Go through the data below and copy it exactly, skipping every picture.

Recorded information —
--------

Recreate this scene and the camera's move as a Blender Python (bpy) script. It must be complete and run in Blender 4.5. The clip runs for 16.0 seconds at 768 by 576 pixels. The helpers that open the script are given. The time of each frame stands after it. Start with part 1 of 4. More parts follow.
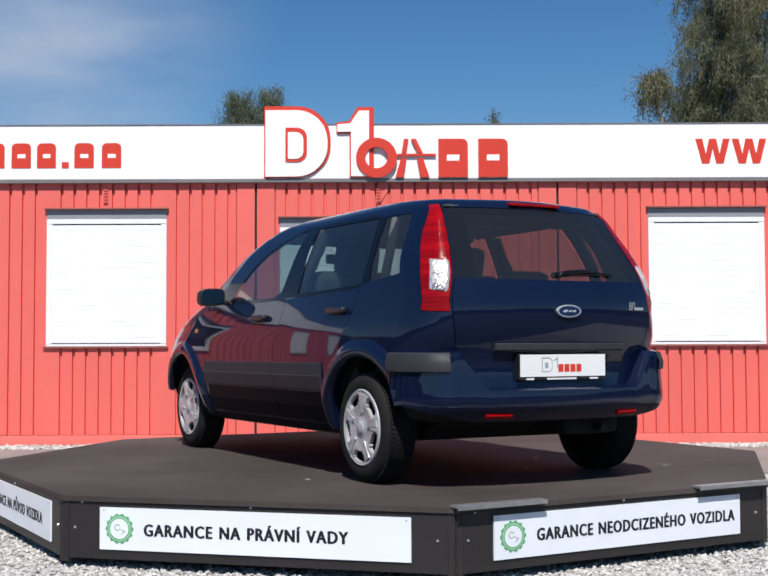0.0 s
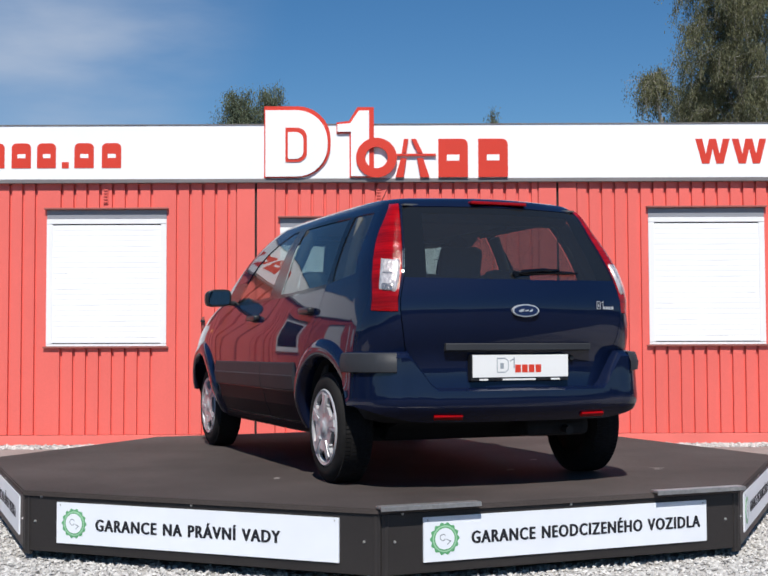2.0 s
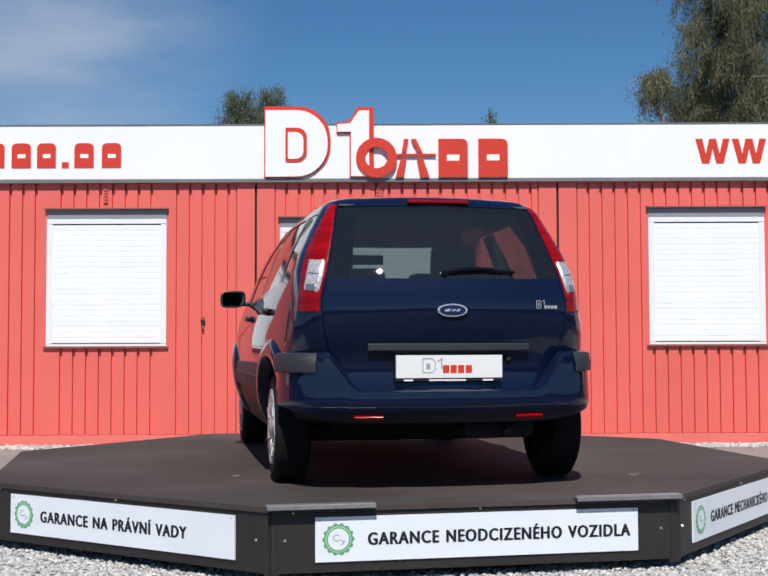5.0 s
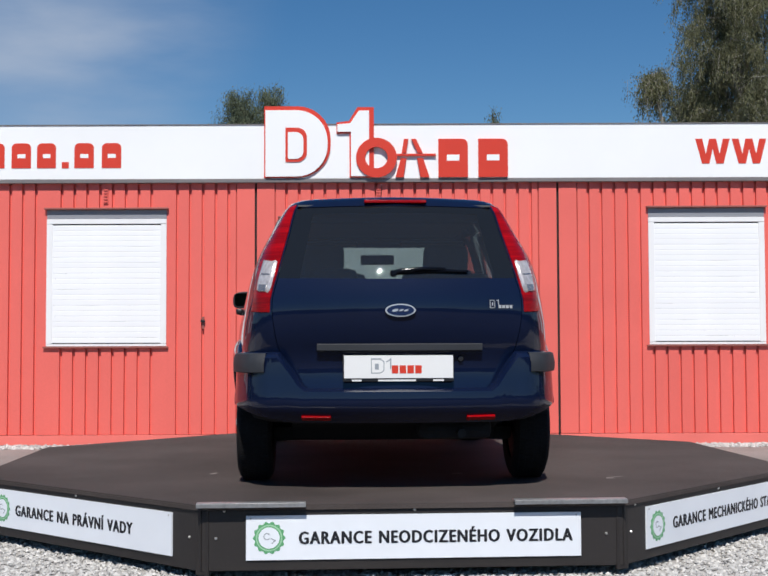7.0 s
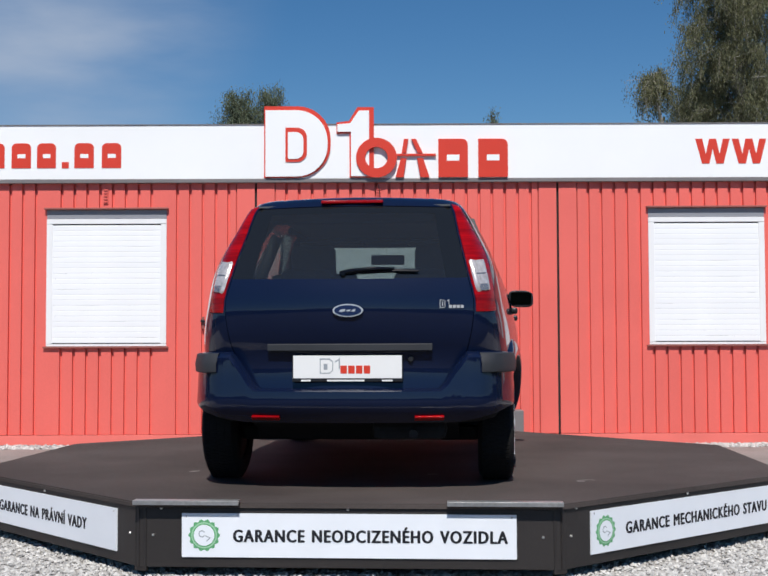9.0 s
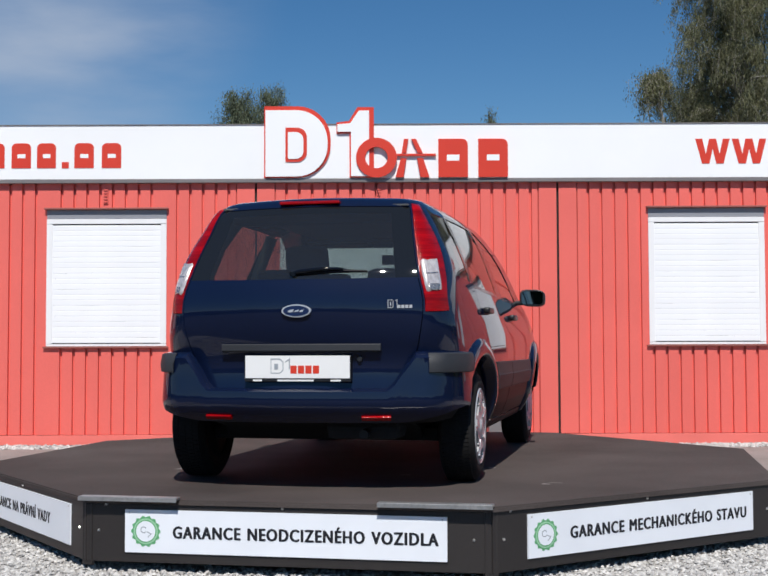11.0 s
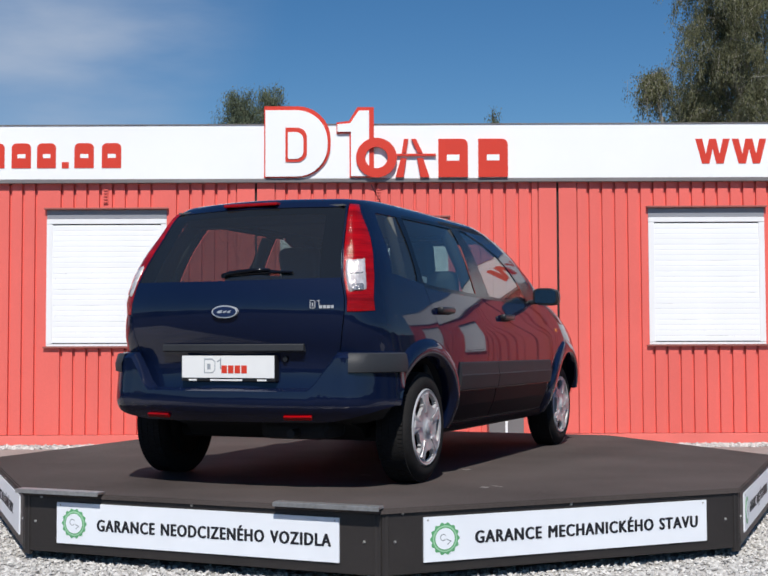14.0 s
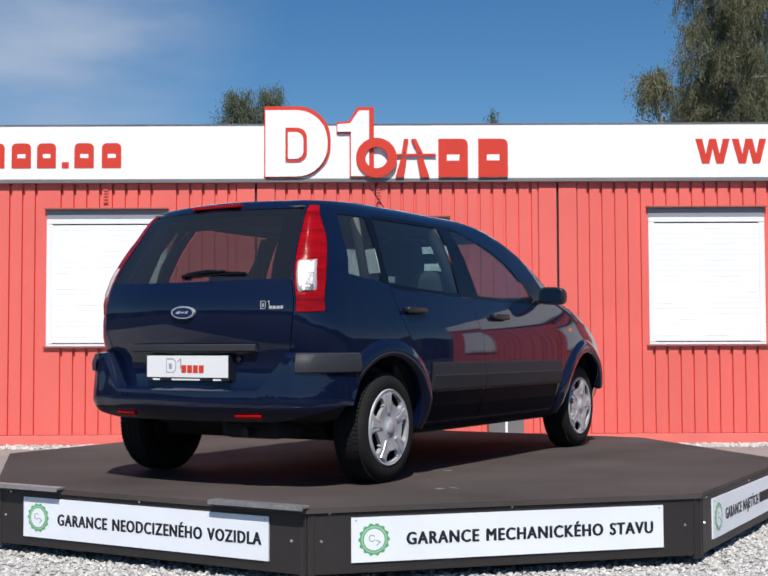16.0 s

--------

Reply —
Recreate this scene and the camera's move as a Blender Python (bpy) script. It must be complete and run in Blender 4.5. The clip runs for 16.0 seconds at 768 by 576 pixels. The helpers that open the script are given. The time of each frame stands after it. Start with part 1 of 4. More parts follow.
0.0 s
2.0 s
5.0 s
7.0 s
9.0 s
11.0 s
14.0 s
16.0 s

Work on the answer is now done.